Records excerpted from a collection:
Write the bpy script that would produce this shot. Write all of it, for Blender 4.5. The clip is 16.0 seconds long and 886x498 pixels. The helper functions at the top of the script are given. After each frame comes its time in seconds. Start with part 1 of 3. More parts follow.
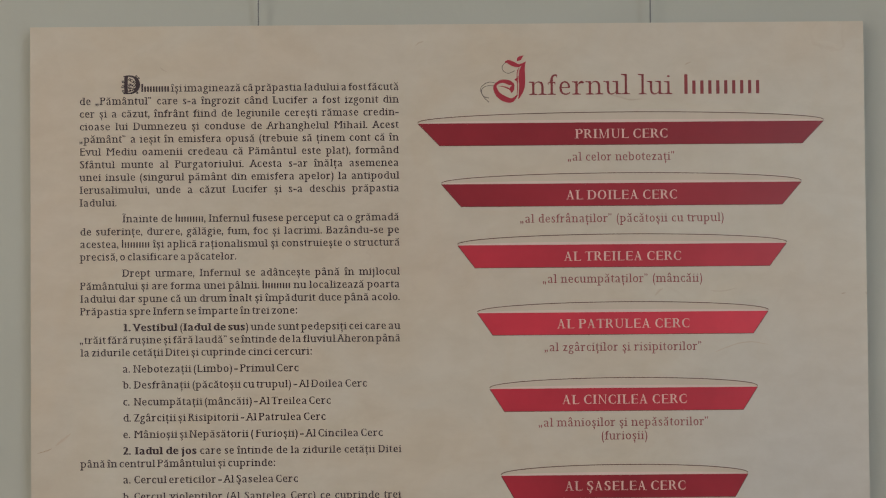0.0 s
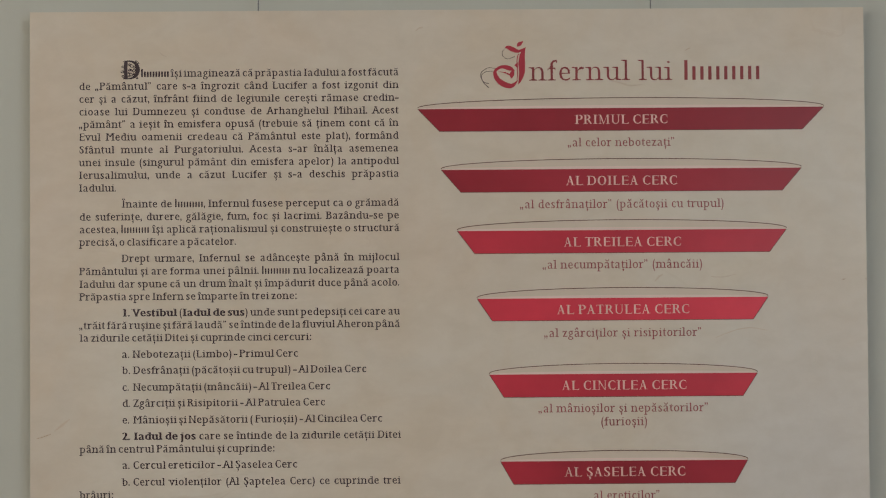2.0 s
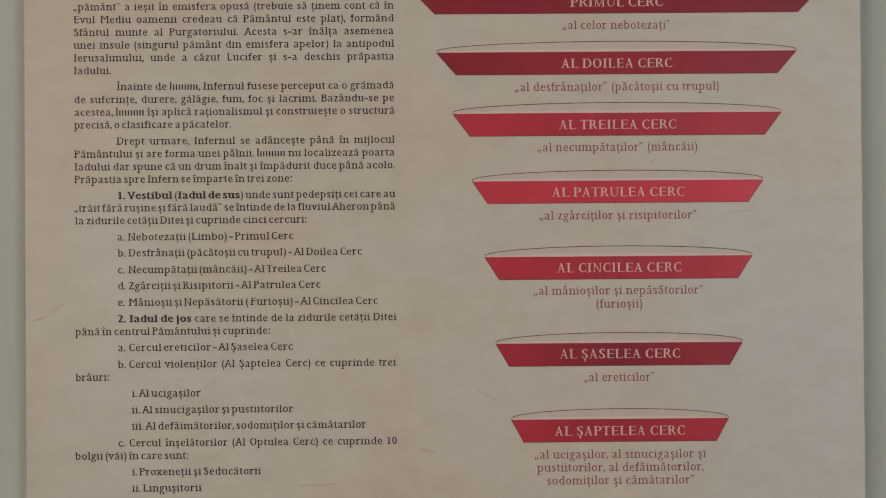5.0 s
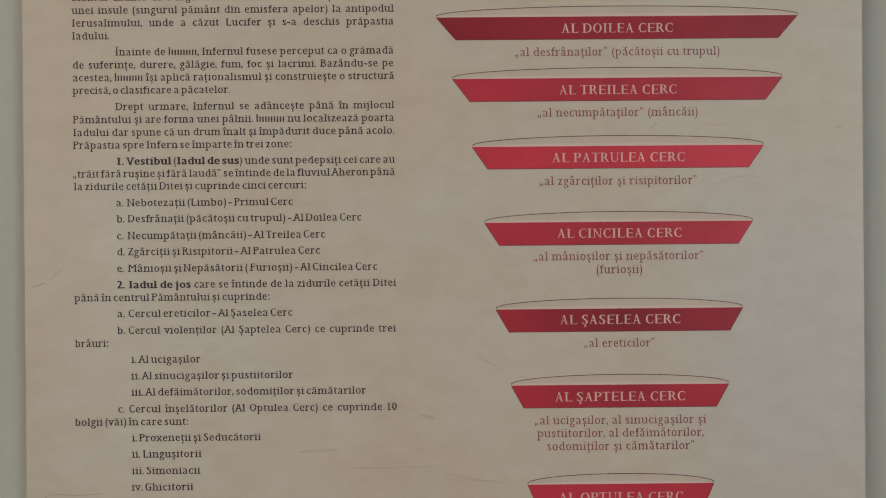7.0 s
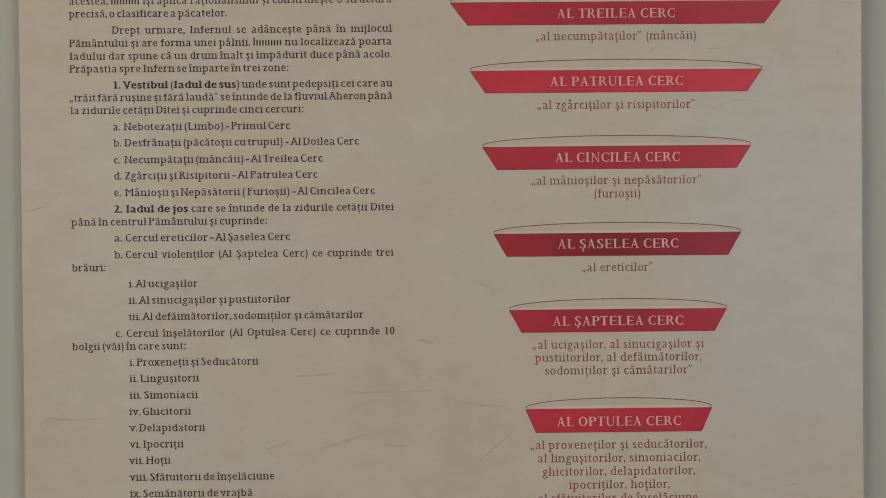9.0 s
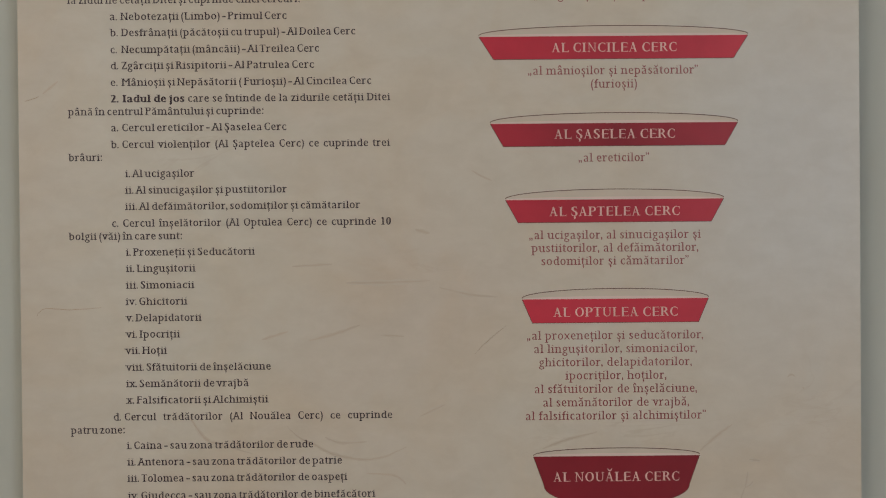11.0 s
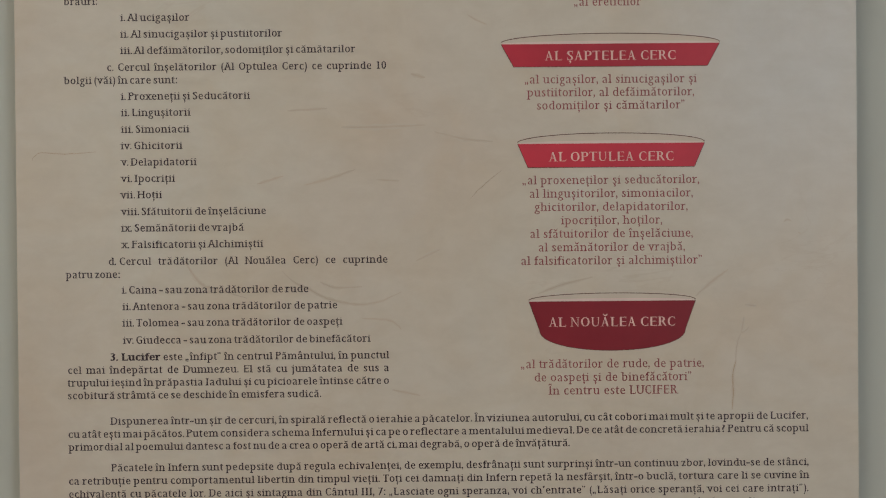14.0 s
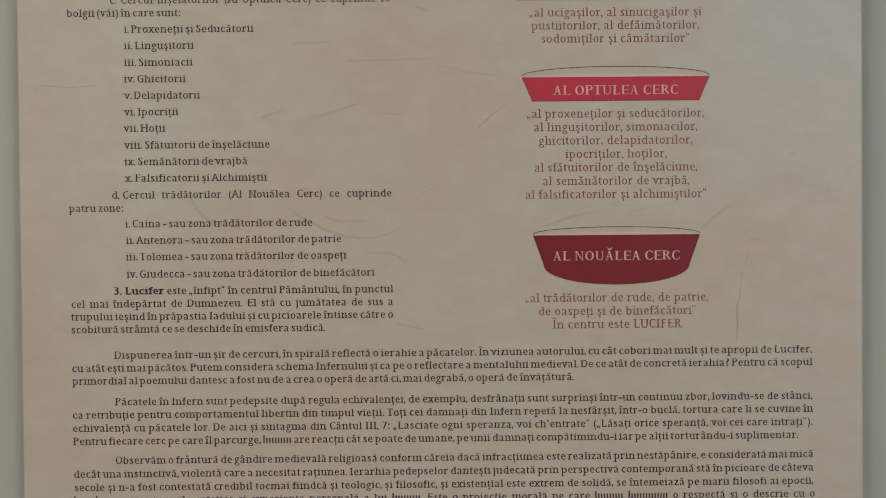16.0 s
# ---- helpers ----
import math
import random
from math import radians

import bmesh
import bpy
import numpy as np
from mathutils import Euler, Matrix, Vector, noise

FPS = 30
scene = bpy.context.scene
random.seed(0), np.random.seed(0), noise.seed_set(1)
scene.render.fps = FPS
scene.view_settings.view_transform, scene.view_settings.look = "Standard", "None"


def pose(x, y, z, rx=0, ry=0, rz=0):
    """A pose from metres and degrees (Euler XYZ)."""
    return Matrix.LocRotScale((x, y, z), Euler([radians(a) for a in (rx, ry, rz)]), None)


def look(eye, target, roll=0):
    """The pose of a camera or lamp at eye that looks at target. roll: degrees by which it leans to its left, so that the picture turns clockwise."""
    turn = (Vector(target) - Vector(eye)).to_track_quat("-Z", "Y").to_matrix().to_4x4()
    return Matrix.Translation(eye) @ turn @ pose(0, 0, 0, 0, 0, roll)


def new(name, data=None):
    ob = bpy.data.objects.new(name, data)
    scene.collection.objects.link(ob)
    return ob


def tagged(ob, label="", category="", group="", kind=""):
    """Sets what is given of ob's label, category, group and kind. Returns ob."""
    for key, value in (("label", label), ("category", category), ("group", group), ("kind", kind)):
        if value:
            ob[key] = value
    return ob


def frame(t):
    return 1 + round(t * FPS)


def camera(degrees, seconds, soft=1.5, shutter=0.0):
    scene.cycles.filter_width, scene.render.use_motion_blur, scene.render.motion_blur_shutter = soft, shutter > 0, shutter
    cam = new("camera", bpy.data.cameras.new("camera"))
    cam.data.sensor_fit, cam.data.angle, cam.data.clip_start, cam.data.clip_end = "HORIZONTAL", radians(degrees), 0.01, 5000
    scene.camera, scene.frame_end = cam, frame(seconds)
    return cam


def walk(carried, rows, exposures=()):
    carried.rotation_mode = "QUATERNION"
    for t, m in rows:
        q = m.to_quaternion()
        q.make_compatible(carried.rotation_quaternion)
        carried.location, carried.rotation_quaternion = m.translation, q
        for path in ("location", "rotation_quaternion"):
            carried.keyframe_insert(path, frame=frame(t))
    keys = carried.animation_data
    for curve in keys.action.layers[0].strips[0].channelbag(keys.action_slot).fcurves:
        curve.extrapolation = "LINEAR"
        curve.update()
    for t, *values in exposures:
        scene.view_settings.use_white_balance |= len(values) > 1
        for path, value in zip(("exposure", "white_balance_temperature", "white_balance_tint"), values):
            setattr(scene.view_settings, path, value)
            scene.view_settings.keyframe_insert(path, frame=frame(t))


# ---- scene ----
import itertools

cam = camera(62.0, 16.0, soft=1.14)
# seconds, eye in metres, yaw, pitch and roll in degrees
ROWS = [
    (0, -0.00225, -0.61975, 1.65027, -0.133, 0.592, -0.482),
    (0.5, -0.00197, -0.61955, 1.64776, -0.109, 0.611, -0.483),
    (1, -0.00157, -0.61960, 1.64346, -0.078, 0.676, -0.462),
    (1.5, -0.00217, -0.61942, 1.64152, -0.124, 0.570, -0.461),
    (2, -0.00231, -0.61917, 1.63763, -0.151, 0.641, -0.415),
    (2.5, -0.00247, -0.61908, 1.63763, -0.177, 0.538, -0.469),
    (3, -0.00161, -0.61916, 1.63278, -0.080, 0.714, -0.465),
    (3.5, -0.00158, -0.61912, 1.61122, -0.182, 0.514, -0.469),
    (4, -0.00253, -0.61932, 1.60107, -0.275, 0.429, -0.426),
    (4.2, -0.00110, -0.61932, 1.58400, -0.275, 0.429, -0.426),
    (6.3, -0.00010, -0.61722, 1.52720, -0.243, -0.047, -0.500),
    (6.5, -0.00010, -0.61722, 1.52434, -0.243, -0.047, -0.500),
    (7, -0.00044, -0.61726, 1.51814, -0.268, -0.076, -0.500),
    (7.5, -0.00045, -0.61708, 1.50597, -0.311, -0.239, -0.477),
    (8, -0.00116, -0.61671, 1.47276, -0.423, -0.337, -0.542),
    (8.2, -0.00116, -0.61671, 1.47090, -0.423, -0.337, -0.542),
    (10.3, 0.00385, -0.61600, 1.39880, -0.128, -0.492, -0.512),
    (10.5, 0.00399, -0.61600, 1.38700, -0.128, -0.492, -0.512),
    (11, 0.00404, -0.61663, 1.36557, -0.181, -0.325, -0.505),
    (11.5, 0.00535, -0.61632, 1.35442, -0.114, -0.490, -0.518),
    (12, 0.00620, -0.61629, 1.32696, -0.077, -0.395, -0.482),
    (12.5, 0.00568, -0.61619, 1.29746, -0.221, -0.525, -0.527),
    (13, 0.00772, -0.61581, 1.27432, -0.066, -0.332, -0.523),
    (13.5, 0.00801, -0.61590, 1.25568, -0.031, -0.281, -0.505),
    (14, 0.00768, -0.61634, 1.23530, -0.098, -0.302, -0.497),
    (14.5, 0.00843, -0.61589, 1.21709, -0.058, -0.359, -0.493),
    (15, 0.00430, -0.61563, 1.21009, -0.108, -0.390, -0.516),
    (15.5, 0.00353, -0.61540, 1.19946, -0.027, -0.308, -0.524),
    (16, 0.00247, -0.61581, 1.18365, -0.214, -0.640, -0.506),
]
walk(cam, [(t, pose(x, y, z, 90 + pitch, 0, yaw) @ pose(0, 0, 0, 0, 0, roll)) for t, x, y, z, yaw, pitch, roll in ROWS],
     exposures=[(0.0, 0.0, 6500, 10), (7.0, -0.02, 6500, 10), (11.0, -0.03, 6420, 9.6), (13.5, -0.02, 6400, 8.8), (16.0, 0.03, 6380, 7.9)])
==
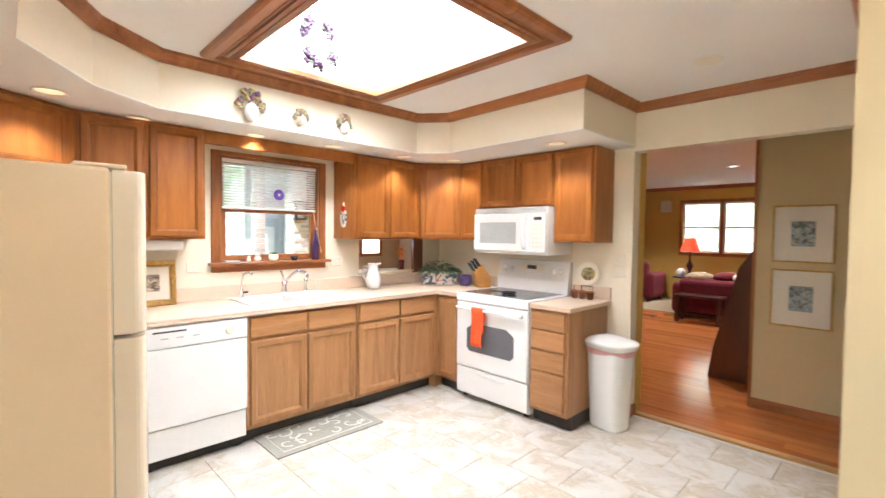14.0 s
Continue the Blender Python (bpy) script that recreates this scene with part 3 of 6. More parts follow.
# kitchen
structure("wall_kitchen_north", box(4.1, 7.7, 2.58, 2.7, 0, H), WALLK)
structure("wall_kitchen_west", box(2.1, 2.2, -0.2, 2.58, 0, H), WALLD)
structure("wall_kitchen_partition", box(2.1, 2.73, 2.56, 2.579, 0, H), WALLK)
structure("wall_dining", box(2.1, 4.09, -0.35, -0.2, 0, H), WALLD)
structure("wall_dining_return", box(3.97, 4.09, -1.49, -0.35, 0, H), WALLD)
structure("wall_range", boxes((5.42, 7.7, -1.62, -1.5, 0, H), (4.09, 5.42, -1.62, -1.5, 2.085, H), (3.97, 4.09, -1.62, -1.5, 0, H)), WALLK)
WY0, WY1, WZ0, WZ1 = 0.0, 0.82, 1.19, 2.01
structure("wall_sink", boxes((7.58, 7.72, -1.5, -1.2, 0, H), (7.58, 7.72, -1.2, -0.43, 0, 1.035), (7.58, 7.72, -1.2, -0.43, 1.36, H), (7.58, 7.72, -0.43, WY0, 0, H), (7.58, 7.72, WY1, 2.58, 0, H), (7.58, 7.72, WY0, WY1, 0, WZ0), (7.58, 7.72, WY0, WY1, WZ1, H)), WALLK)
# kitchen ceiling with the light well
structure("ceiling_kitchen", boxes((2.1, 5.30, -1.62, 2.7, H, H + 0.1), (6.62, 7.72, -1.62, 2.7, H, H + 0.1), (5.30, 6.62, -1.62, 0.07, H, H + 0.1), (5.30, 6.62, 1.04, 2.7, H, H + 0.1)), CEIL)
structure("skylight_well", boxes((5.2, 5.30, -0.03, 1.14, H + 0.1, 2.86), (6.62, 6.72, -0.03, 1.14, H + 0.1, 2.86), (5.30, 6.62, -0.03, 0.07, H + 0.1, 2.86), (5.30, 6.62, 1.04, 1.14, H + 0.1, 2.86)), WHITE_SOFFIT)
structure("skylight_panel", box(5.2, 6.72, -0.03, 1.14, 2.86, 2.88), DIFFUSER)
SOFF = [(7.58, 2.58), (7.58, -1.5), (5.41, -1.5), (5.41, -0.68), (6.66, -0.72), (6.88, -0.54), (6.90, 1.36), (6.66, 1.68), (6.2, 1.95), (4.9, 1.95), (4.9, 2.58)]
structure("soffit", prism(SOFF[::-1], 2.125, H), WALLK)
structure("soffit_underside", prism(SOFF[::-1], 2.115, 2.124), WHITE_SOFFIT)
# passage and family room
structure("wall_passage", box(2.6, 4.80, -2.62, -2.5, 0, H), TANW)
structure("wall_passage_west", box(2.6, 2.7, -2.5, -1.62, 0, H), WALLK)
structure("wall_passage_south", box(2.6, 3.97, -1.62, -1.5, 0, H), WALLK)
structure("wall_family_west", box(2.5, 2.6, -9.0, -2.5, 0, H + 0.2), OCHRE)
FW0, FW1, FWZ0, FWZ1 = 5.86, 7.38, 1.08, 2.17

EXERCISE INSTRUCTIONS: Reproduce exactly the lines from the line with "from math import radians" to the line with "return Matrix.LocRotScale((x, y, z), Euler([radians(a)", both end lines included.

ANSWER BELOW:
from math import radians

import bmesh
import bpy
import numpy as np
from mathutils import Euler, Matrix, Vector, noise

FPS = 30
scene = bpy.context.scene
random.seed(0), np.random.seed(0), noise.seed_set(1)
scene.render.fps = FPS
scene.view_settings.view_transform, scene.view_settings.look = "Standard", "None"


def pose(x, y, z, rx=0, ry=0, rz=0):
    """A pose from metres and degrees (Euler XYZ)."""
    return Matrix.LocRotScale((x, y, z), Euler([radians(a) for a in (rx, ry, rz)]), None)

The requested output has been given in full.